• **Written exercise**:
Return every line below as is, leaving out the pictures.

• **Data extract**:
☆ ☆ ☆ ☆ ☆ ☆ ☆

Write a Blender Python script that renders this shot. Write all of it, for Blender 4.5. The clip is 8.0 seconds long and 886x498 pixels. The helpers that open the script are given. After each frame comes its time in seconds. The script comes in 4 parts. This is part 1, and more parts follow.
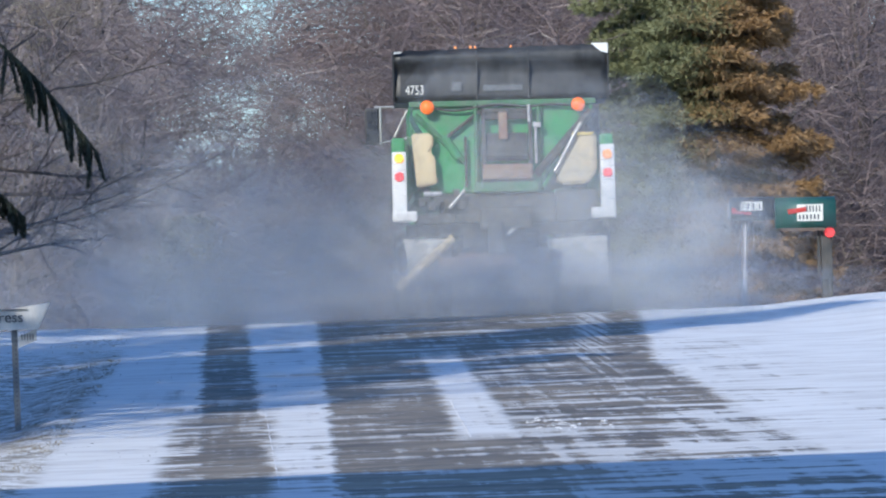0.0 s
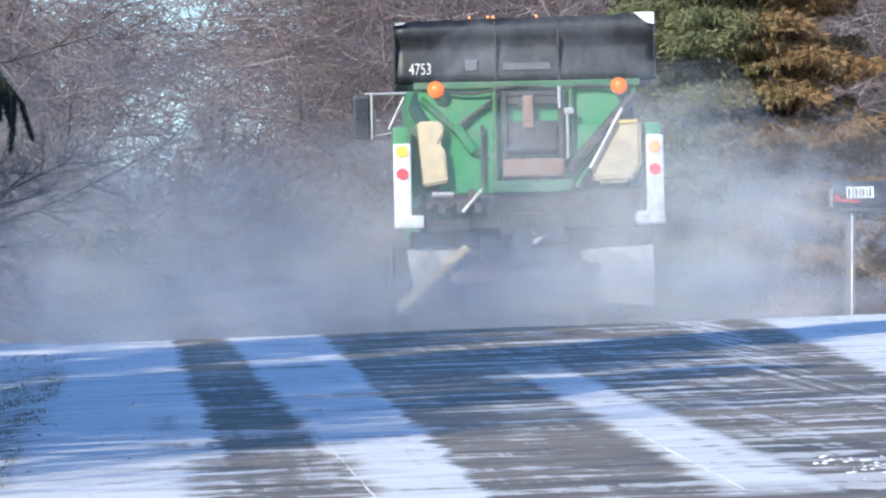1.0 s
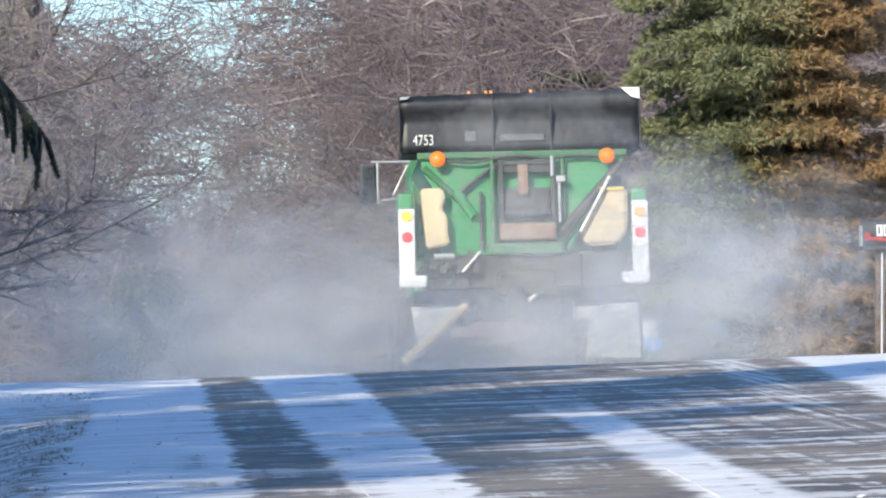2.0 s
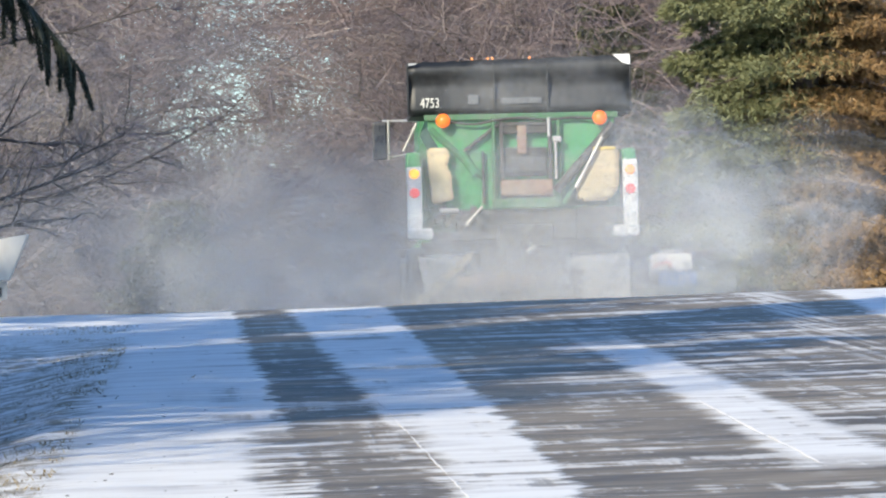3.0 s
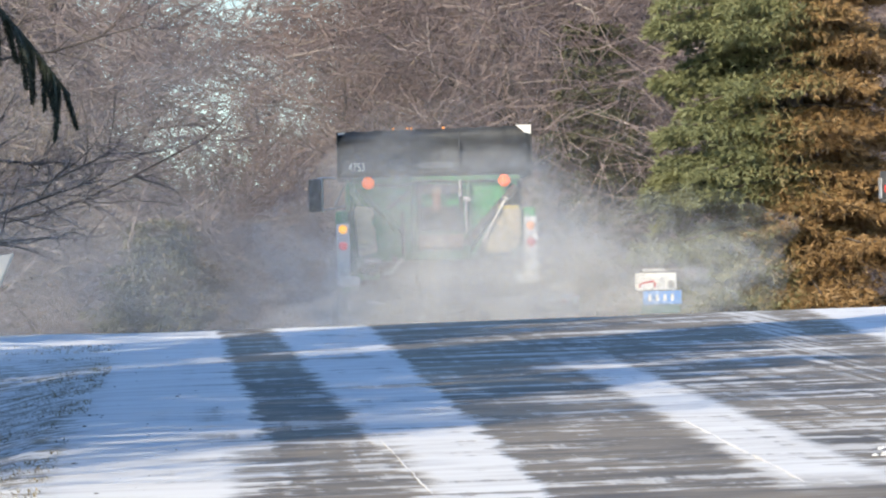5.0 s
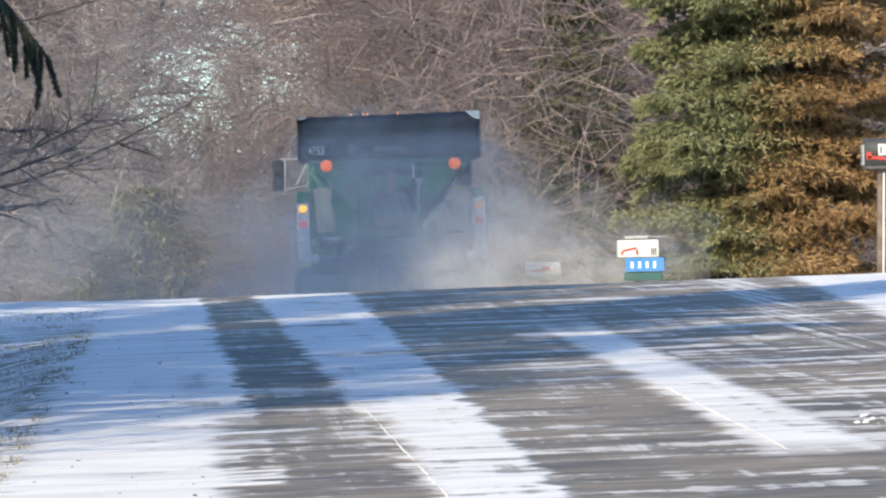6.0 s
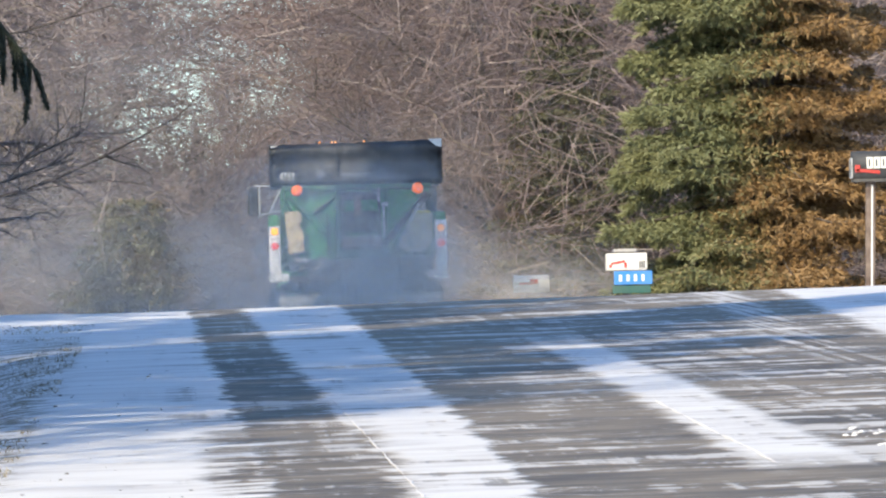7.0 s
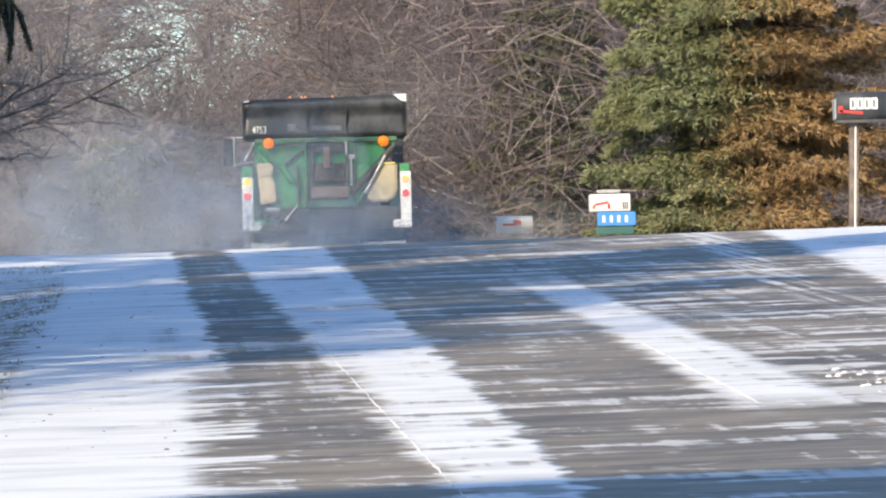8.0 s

☆ ☆ ☆ ☆ ☆ ☆ ☆

• **Task output**:
Write a Blender Python script that renders this shot. Write all of it, for Blender 4.5. The clip is 8.0 seconds long and 886x498 pixels. The helpers that open the script are given. After each frame comes its time in seconds. The script comes in 4 parts. This is part 1, and more parts follow.
0.0 s
1.0 s
2.0 s
3.0 s
5.0 s
6.0 s
7.0 s
8.0 s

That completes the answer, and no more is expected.